Exc-el: a community grid?

Last week I was searching for a metaphor for a model to describe how exc-el works.

“Sustainability of initiatives is always a difficult thing to manage. Usually an initiative survives as long as funding is available, the key person is in post, or enthusiasm is maintained. We are seeking to create something which is much more organic and can constantly be reinventing itself as time goes by.”

I tried using the idea of “cells” – “a group of people who are linked by a common purpose but who are not dependent upon a hierarchical top-down system of organisation. Instead we create small groups of people, or cells – or better still they create themselves – using the website to publicise their work and to build and share their practice”

However, when I tried this on a couple of people during the week it wasn’t that they were offended by the idea of “cells” – they appreciated what I was driving at – but both said “so they work in isolation”. Unwittingly, I’d used a metaphor which recreated exactly what we are trying to avoid. Of course, “cells” don’t talk to each other – for fear of detection – so what would be the point of creating a community of learners where particular groups did not communicate with other groups. In a way it would only serve to reinforce the idea of schools working in isolation.

So here goes with metaphor number two –

Scientists have discovered that rather than trying to make huge super computers to solve mathematical problems they are better served by making use of the spare computer power on people’s PCs.

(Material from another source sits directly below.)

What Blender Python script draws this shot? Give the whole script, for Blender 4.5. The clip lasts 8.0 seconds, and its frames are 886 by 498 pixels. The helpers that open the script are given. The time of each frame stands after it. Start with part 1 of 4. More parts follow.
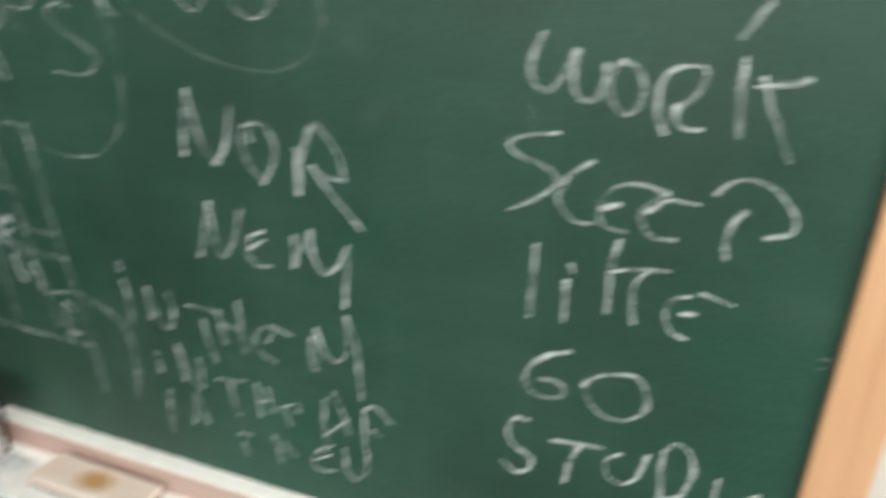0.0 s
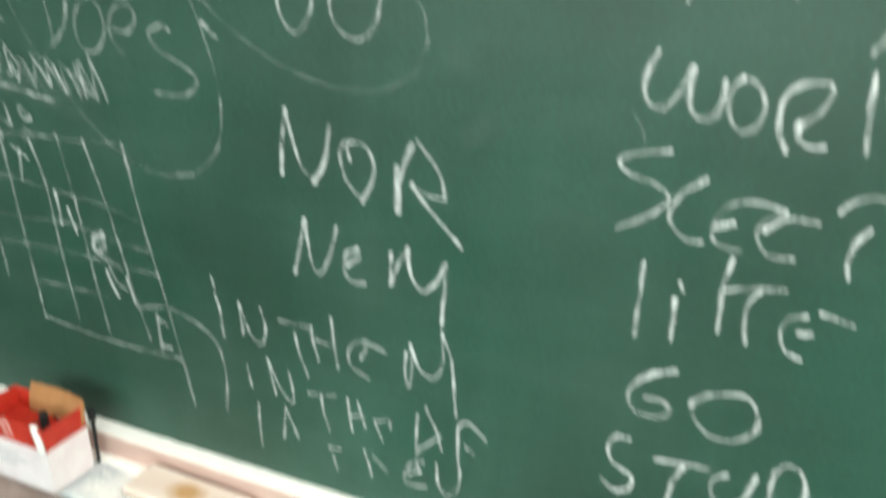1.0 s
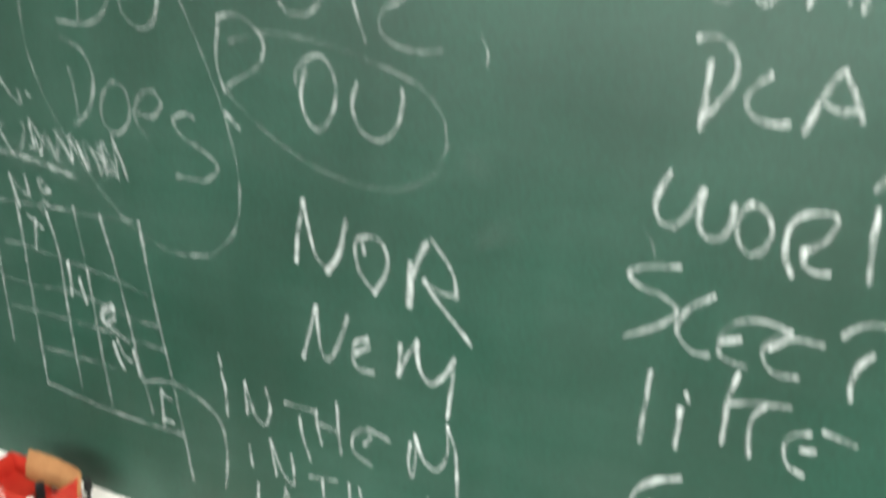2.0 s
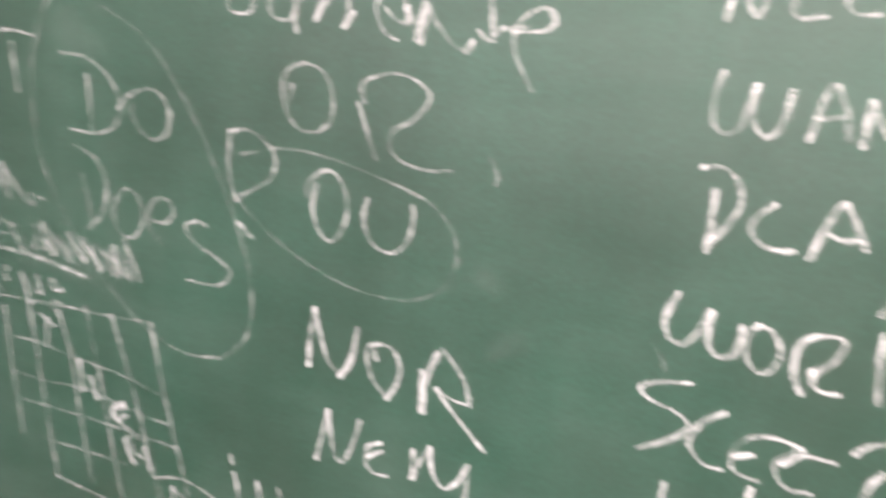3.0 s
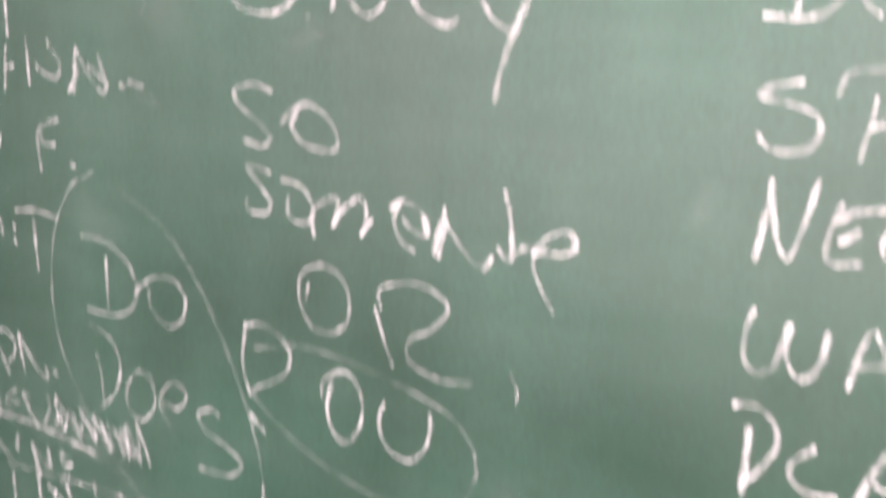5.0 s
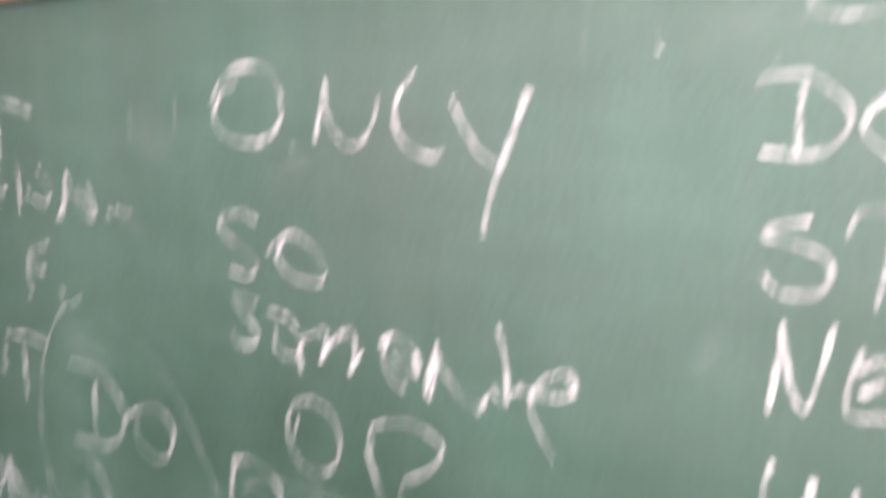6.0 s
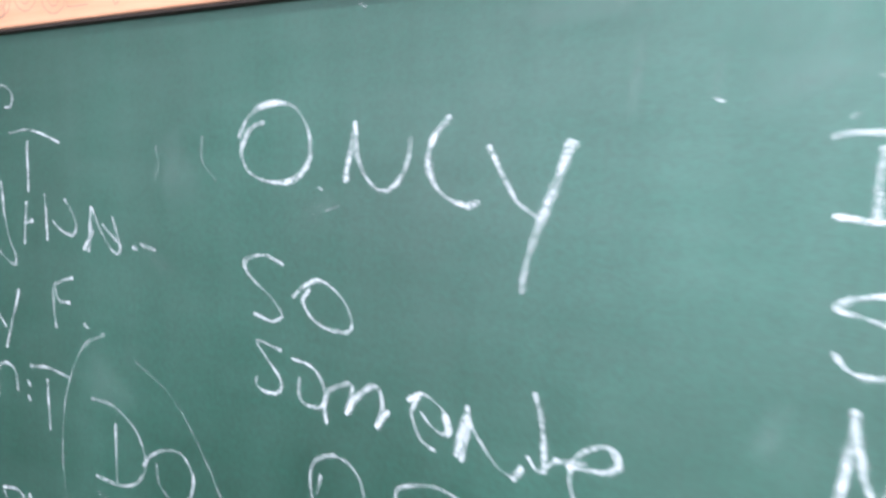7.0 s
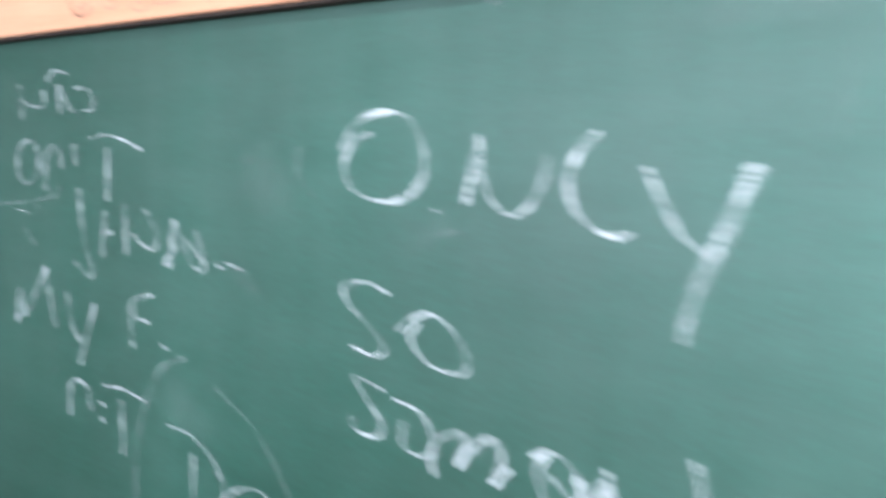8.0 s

Grid Computing: The Basics
Grid computing joins together many individual computers, creating a large system with massive computational power that far surpasses the power of a handful of supercomputers. Because the work is split into small pieces that can be processed simultaneously, research time is reduced from years to months.

For example:

“The proposed World Community Grid was developed with the National Institutes of Health, the World Health Organisation, the United Nations and Oxford University to allow scientific researchers to tap the power of idle PCs to solve problems that usually require the use of supercomputers.

IBM is hoping that the scheme will help crack the genetic structure of diseases like Aids and cancer, as well as modelling and forecasting natural disasters.

http://www.worldcommunitygrid.org/

This set me to thinking about the spare – or I’d prefer to descibe it as untapped – capacity (knowledge) which exists in our schools. Could Exc-el act as a community grid to enable people to make small and manageable contributions? Could we build upon these contributions incrementally? Does this metaphor have potential?